In the collegiate period in the lives of young men and young women I believe that there is the least excuse of all for the introduction of what we usually understand by industrial education. Of course, I do not mean by this that certain kinds of highly scientific, and therefore highly educative work, which is now done, chiefly by men, in technical schools of collegiate rank, should be excluded. I do not wish to enter, in fact, upon the very wide field embracing both masculine and feminine education, but to confine myself to my text, which is Domestic Science—a noun whose gender is universally regarded as feminine.

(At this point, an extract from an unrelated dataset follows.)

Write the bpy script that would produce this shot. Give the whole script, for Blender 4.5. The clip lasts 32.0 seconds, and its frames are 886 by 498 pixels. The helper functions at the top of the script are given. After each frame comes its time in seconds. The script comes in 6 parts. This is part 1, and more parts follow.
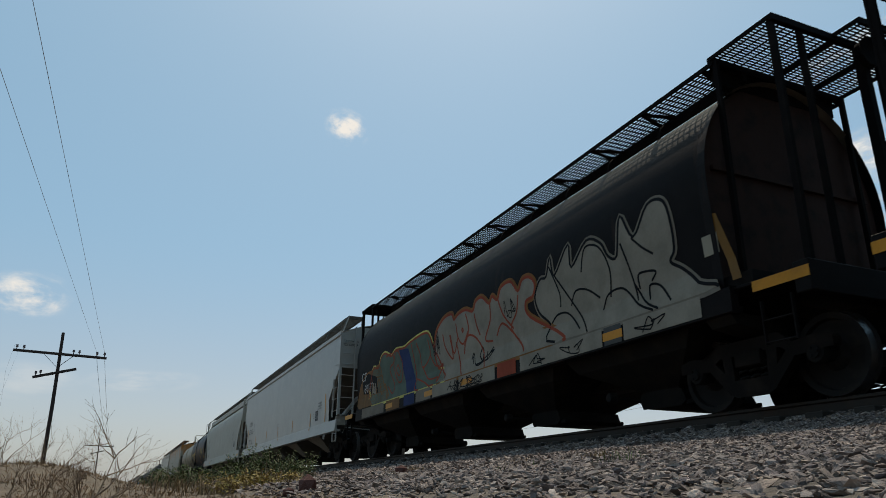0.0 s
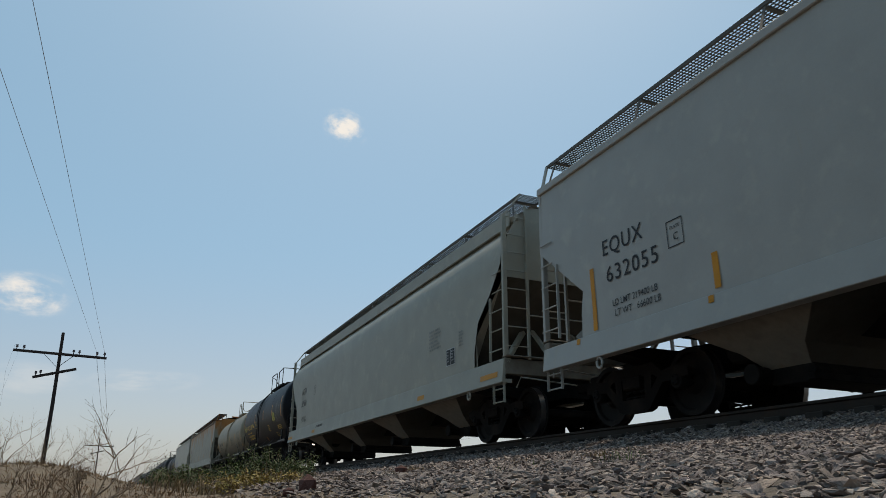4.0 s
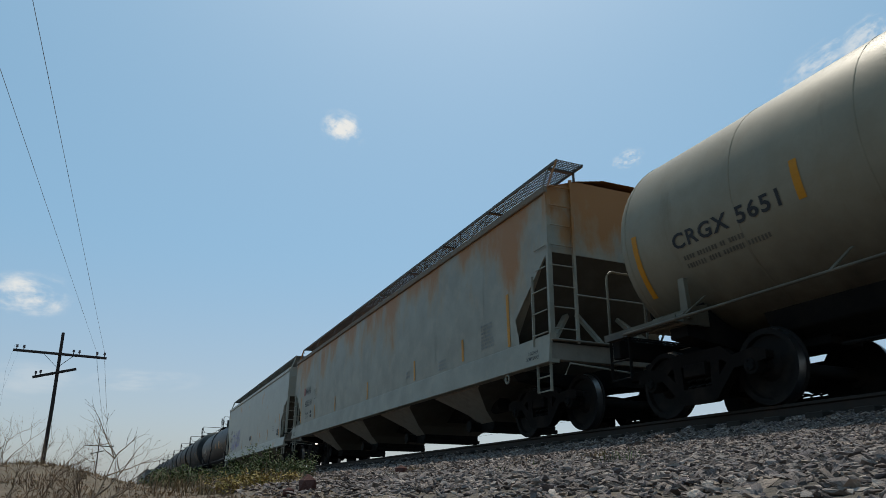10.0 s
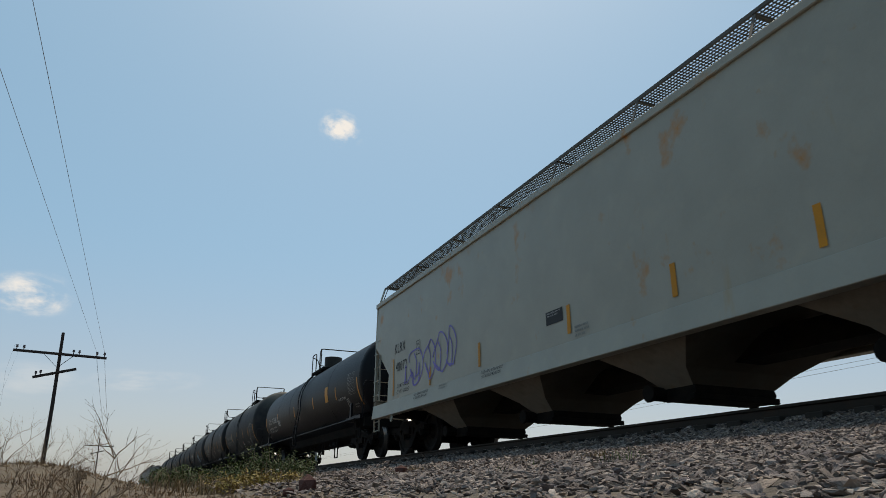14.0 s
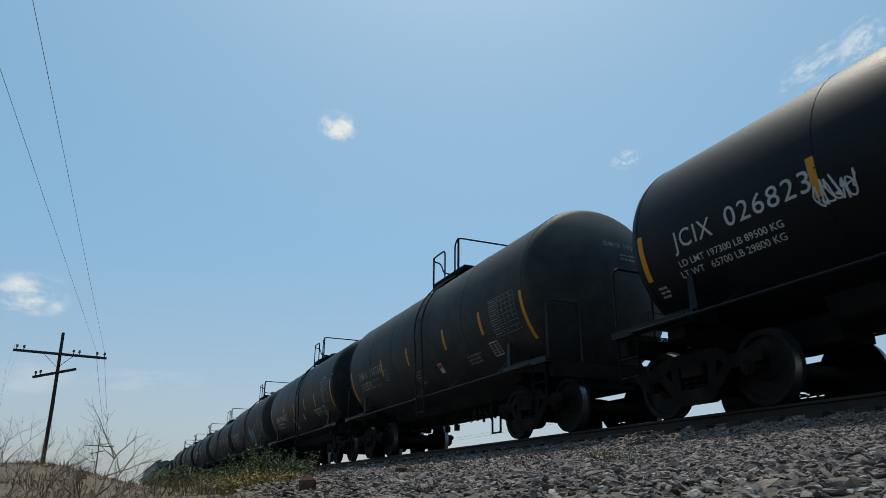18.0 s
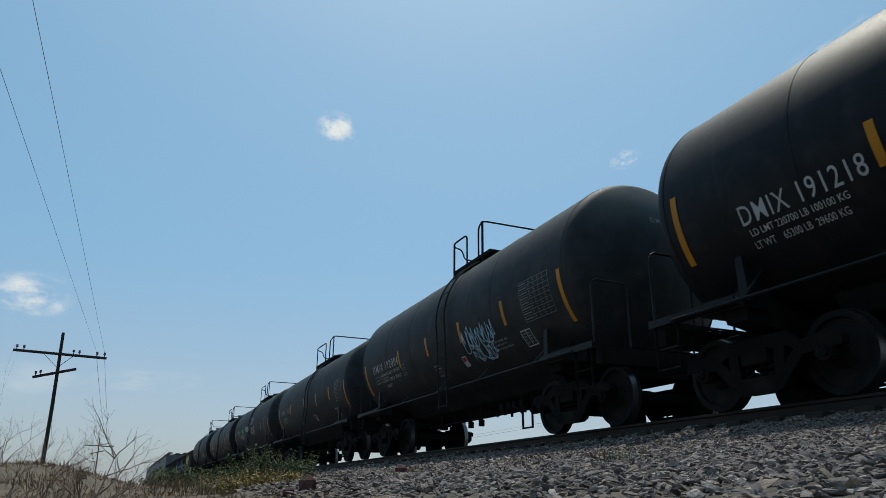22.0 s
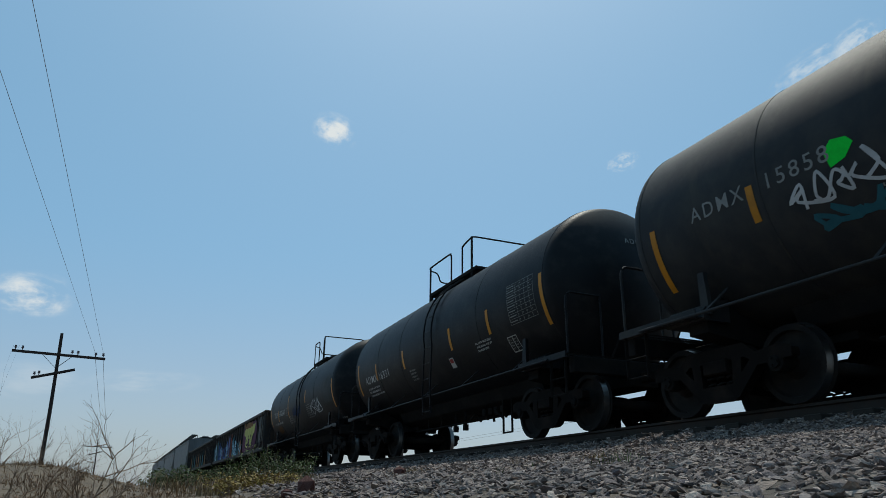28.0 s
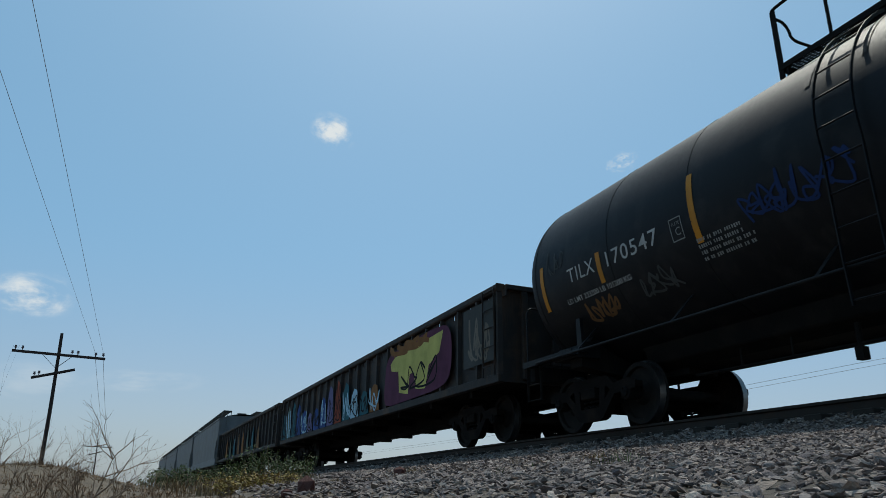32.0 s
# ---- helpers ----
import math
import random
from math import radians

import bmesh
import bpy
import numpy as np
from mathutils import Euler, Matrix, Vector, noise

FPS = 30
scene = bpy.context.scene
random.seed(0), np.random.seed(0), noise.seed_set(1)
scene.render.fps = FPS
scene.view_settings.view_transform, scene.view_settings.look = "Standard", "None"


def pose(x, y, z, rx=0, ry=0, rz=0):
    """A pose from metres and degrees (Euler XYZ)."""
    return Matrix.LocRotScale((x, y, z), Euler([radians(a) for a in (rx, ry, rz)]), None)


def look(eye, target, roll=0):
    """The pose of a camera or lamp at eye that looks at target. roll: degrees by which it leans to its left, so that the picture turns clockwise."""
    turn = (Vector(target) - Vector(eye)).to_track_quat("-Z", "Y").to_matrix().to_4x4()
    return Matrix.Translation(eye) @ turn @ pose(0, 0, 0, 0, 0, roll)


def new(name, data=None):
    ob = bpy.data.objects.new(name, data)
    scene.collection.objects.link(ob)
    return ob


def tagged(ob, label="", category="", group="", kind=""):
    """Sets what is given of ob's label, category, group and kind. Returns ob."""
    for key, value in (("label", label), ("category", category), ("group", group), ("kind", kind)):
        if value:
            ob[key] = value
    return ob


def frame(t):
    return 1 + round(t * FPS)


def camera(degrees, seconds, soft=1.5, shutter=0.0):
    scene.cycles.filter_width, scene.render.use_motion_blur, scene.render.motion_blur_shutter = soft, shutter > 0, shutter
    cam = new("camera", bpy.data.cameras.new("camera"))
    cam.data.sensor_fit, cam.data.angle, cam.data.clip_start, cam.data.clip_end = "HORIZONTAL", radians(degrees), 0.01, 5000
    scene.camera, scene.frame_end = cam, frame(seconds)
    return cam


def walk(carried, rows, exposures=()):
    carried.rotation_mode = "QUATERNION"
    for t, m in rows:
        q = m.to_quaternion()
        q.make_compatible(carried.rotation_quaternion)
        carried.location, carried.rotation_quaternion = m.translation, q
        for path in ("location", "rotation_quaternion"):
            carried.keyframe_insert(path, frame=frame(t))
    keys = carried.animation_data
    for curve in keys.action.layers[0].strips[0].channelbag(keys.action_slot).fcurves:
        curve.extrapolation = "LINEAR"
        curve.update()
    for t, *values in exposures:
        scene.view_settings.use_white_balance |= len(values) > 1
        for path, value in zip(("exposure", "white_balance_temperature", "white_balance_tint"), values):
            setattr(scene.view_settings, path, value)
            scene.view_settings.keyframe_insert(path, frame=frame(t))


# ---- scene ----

In my opinion, domestic economy has no place in the undergraduate courses of any college admitting women. If it were possible, I should forbid the existence of the school of domestic science even as a substitute for the undergraduate college course. It is not possible, I suppose, but it does seem to me the duty of really educated educators, at least, to discourage the idea that the high-school graduate is going to get something, in the two or three years' course of even the best schools of domestic economy, which will prepare her as well for the 'practical duties of life' as will the orthodox college course, and 'fit her better for motherhood.' Ah, motherhood, how many crimes are committed in thy name!—and not the sort traditionally and sentimentally so-called.

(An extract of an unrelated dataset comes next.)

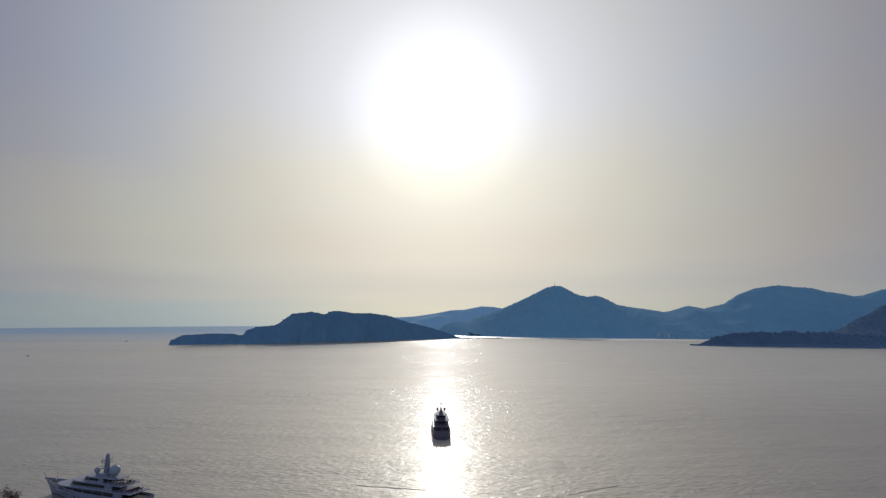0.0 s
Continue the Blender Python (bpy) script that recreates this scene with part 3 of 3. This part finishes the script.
def big_hull(boat, length, beam, freeboard, bow_rise, paint, stern=0.88, n=40, tuck=0.28):
    """Hull with flared bow, bulwark and boot top, stern at x = 0."""
    rows = []
    for i in range(n + 1):
        s = i / n
        fore = max(0.0, (s - 0.52) / 0.48)
        half = beam / 2 * (stern + (1 - stern) * min(1.0, s / 0.3) ** 0.7) * (1 - fore ** 2.6)
        wl = beam / 2 * (stern + (1 - stern) * min(1.0, s / 0.3)) * max(0.0, 1 - max(0.0, (s - 0.42) / 0.5) ** 1.9)
        round_off = max(0.0, 1 - s / 0.08)
        half, wl = half * (1 - 0.12 * round_off ** 2), wl * (1 - tuck * round_off)
        top = freeboard + bow_rise * max(0.0, (s - 0.35) / 0.65) ** 1.7
        x = length * 0.90 * s
        over = length * 0.10 * s ** 3
        rows.append([(x, 0.0, -2.4 + 1.6 * s ** 4), (x, wl * 0.7, -1.6 + s ** 4), (x + over * 0.15, wl, 0.0), (x + over * 0.22, wl + (half - wl) * 0.08, 0.5),
                     (x + over * 0.45, wl + (half - wl) * 0.35, top * 0.42), (x + over * 0.75, wl + (half - wl) * 0.72, top * 0.75), (x + over, half, top)])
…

The school of domestic science should be, it seems to me, on a level with the present professional and graduate schools, and require, no less than these schools, a collegiate degree, or its equivalent, for admission. And the object of its course of study should be, not to make women better keepers of their individual homes, but to set their minds working toward the formulation of a plan to revolutionize the whole housekeeping system, to the end that the individual home shall cease to be an insatiate monster to which daily sacrifice is made of the talents and ambitions of thousands of women. It is not generally regarded as a monster, I admit. It is a dragon whose ugliness has always been draped in garlands of sentiment. The victims go gayly to the altar in wreaths of orange-blossoms and to strains of sweet music. But, public sentimentalism to the contrary notwithstanding, it is a devouring monster.

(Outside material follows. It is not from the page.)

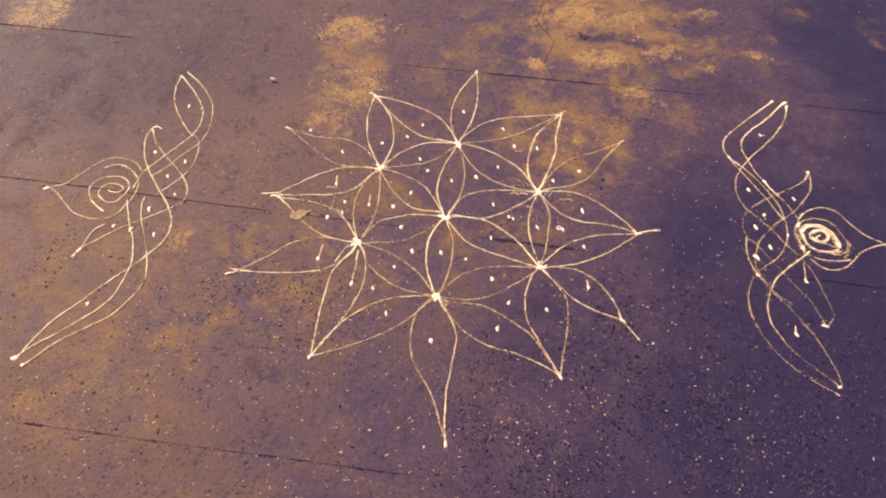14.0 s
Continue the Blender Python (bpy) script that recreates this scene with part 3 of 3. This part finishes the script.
knot(bird_east, 1.191, 0.667, 0.0052, 0.7, 2.0)
knot(bird_east, 1.235, 0.660, 0.0081, 0.7, 1.6)
knot(bird_east, 1.241, 0.641, 0.0052, 1.2, 1.8)
knot(bird_east, 0.977, 0.356, 0.0044, -0.8, 1.6)
knot(bird_east, 1.079, 0.247, 0.0052, -0.8, 1.8)
knot(bird_east, 1.238, 0.302, 0.0044, 0.3, 1.5)
knot(bird_east, 1.137, -0.322, 0.0044, -0.3, 2.6)
knot(bird_east, 1.127, -0.517, 0.0044, 0.4, 1.8)
knot(bird_east, 0.984, -0.081, 0.0059, -0.9, 1.4)
knot(bird_east, 0.978, -0.153, 0.0044, -0.8, 2.2)
knot(bird_east, 1.105, 0.013, 0.0037, 1.4, 1.6)
knot(bird_east, 1.142, -0.036, 0.0059, 1.2, 1.6)
knot(bird_east, 1.149, 0.059, 0.0059, 1.0, 1.6)
knot(bird_west, -1.368, 0.026, 0.0059, 0.2, 1.6)
knot(bird_west, -1.149, -0.219, 0.0059, 0.7, 1.6)
knot(bird_west, -1.159, -0.246, 0.0044, 0.6, 1.5)
knot(bird_west, -1.017, -0.128, 0.0044, 1.4, 2.6)
knot(bird_west, -1.098, 0.350, 0.0044, 0.3, 2.2)
knot(bird_west, -0.957, 0.464, 0.0037, 1.2, 1.5)
line(flower, "smudge", 0.78, [(210, 122), (225, 131), (240, 122), (254, 130), (269, 123)])
line(flower, "smudge", 0.74, [(238, 69), (251, 79), (265, 70), (278, 76)])
line(flower, "smudge", 0.76, [(375, 117), (388, 110), (404, 116), (422, 105)])
line(flower, "smudge", 0.8, [(-419, 108), (-400, 108), (-382, 108), (-385, 127), (-384, 145)])
line(flower, "smudge", 0.7, [(-381, 13), (-382, 30), (-381, 45), (-379, 65)])
line(flower, "smudge", 0.7, [(-371, 8), (-358, 6), (-348, -5)])
line(flower, "curl", 0.9, [(371, -4), (377, -12), (371, -19), (365, -12), (371, -4)])


# ---- loose things on the yard ----
def leaf():
    bm = bmesh.new()
    rows = []
    for i in range(11):
        u = i / 10
        w = 0.0125 * math.sin(math.pi * min(1, u * 0.92 + 0.06)) ** 0.7
        rows.append([bm.verts.new(((u - 0.5) * 0.040, s * w * 1.2 * (1 + 0.25 * math.sin(u * 9 + s)), 0.002 + 0.0012 * abs(s) + 0.001 * math.sin(u * 5))) for s in (-1, -0.5, 0, 0.5, 1)])
    for a, b in zip(rows, rows[1:]):
        for j in range(4):
            bm.faces.new((a[j], a[j + 1], b[j + 1], b[j]))
    bmesh.ops.solidify(bm, geom=bm.faces[:], thickness=0.0006)
    root = thing("dry_leaf", "small dry beige leaf lying on the cement", "leaf")
    part("blade", bm, LEAF, root)
    bm = bmesh.new()
    bmesh.ops.create_cone(bm, segments=6, radius1=0.0018, radius2=0.0010, depth=0.020, cap_ends=True, matrix=pose(0.020, 0, 0.003, 0, 90, 0))
    part("stalk", bm, LEAF, root)
    return root


def pebble(name, r, material, label):
    bm = bmesh.new()
    bmesh.ops.create_icosphere(bm, subdivisions=3, radius=r)
    for v in bm.verts:
        v.co *= 1 + 0.3 * noise.noise(v.co * (0.9 / r))
        v.co.z = max(v.co.z * 0.7, -0.45 * r)
    for f in bm.faces:
        f.smooth = True
    return tagged(part(name, bm, material), label, "pebble")


leaf().matrix_basis = pose(-0.486, -0.022, 0.0004, 0, 0, 28) @ Matrix.Diagonal((1.45, 1.30, 0.3, 1))
bm = bmesh.new()
bmesh.ops.create_icosphere(bm, subdivisions=2, radius=0.0095)
for v in bm.verts:
    v.co *= 1 + 0.45 * noise.noise(v.co * 95 + Vector((3.1, 0, 0)))
    v.co = Vector((v.co.x * 1.35, v.co.y * 0.8, max(-0.0045, min(0.0075, v.co.z * 1.1))))
stone = tagged(part("pebble", bm, STONE), "small angular pale stone on the cement", "pebble")
stone.matrix_basis = pose(-0.724, 0.645, 0.004, 0, 0, -15)
# two dark stones stand in for a ring-shaped pit in the cement
pebble("dark_pebble", 0.0055, CHIP_DARK, "small dark stone chip on the cement").matrix_basis = pose(0.525, 0.211, 0.003)
pebble("dark_pebble", 0.0045, CHIP_DARK, "small dark stone chip on the cement").matrix_basis = pose(0.517, 0.175, 0.003)
stain_chips()


def gravel(name, count, material, label, small, large, where):
    """Loose stone chips strewn over the yard, thicker where the cement is worn rough."""
    verts, faces = [], []
    made = 0
    while made < count:
        x, y = random.uniform(-2.2, 2.2), random.uniform(-1.5, 1.8)
        if random.random() > where(x, y):
            continue
        made += 1
        r = small + (large - small) * random.random() ** 2.4
        t, st, fl = random.uniform(0, 6.28), random.uniform(0.4, 0.9), random.uniform(0.25, 0.6)
        b, long = len(verts), random.uniform(0.9, 1.8)
        for i in range(5):
            a = t + i * 1.2566
            u, v = r * long * math.cos(a) * random.uniform(0.8, 1.1), r * st * math.sin(a) * random.uniform(0.8, 1.1)
            verts.append((x + u * math.cos(t) - v * math.sin(t), y + u * math.sin(t) + v * math.cos(t), 0.0001))
        verts.append((x + random.uniform(-0.3, 0.3) * r, y, r * fl))
        faces += [(b + i, b + (i + 1) % 5, b + 5) for i in range(5)]
    me = bpy.data.meshes.new(name)
    me.from_pydata(verts, [], faces)
    me.materials.append(material)
    tagged(new(name, me), label, "gravel", kind="stuff")


def rough_zone(x, y):
    near = max(0.0, 1 - (((x - 0.72) / 0.75) ** 2 + ((y + 0.85) / 0.72) ** 2)) ** 0.7
    near = max(near, 0.14 * max(0.0, 1 - (((x + 0.58) / 0.42) ** 2 + ((y + 0.30) / 0.40) ** 2)))
    clump = max(0.05, min(1.0, 0.6 + 1.3 * noise.noise(Vector((x * 17, y * 17, 5.0)))))
    return (0.05 + 0.95 * near) * clump * max(0.06, min(1.0, 0.6 + 1.0 * noise.noise(Vector((x * 4.5, y * 4.5, 2.0)))))


def strewn(x, y):
    side = 1.0 if x < 0.7 else max(0.2, 1 - (x - 0.7) / 0.6)
    west = 0.5 * max(0.0, 1 - ((x + 0.58) / 0.5) ** 2 - ((y + 0.25) / 0.5) ** 2)
    return (0.15 + west + 0.85 * max(0.0, min(1.0, (0.5 - y) / 1.2))) * side * max(0.10, min(1.0, 0.5 + 1.4 * noise.noise(Vector((x * 4, y * 4, 9.0))) + 1.2 * noise.noise(Vector((x * 19, y * 19, 3.0)))))


gravel("dark_gravel", 48000, CHIP_DARK, "tiny dark stone chips on the worn cement", 0.0012, 0.0048, rough_zone)
gravel("pale_gravel", 10500, CHIP_PALE, "tiny pale stone chips on the worn cement", 0.0006, 0.0034, strewn)


def flaked(x, y):
    """Thick where the cement skin is flaking off."""
    near = 0.0
    for px, py, rx, ry, z in PATCHES:
        d = math.hypot((x - px) / rx, (y - py) / ry)
        near = max(near, z * max(0.0, 1 - abs(d - 0.9) / 0.7))
    return near * max(0.05, min(1.0, 0.45 + 1.6 * noise.noise(Vector((x * 11, y * 11, 6.0)))))


FLAKE = plain("cement_flake", (0.30, 0.17, 0.07), (0.66, 0.43, 0.18), 80, 0.75, island=True)
gravel("cement_flakes", 500, FLAKE, "thin tan flakes of loosened cement skin", 0.0010, 0.0052, flaked)
gravel("dark_gravel", 300, CHIP_DARK, "tiny dark stone chips round the flaking cement", 0.0010, 0.0046, flaked)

That every normal woman has the maternal instinct, and a desire for a home and family, is probably true; that every woman has the cooking and cleaning and nursing instinct is neither true nor desirable. There is no more reason that marriage and the parental function should involve the utter renunciation of a professional, artistic, or business career for the many women naturally adapted to such careers, than that it should do so for their husbands. But as we keep house at present, it does and must mean such renunciation in most cases, because it is not humanly possible for a woman to do exactly double the work of a man.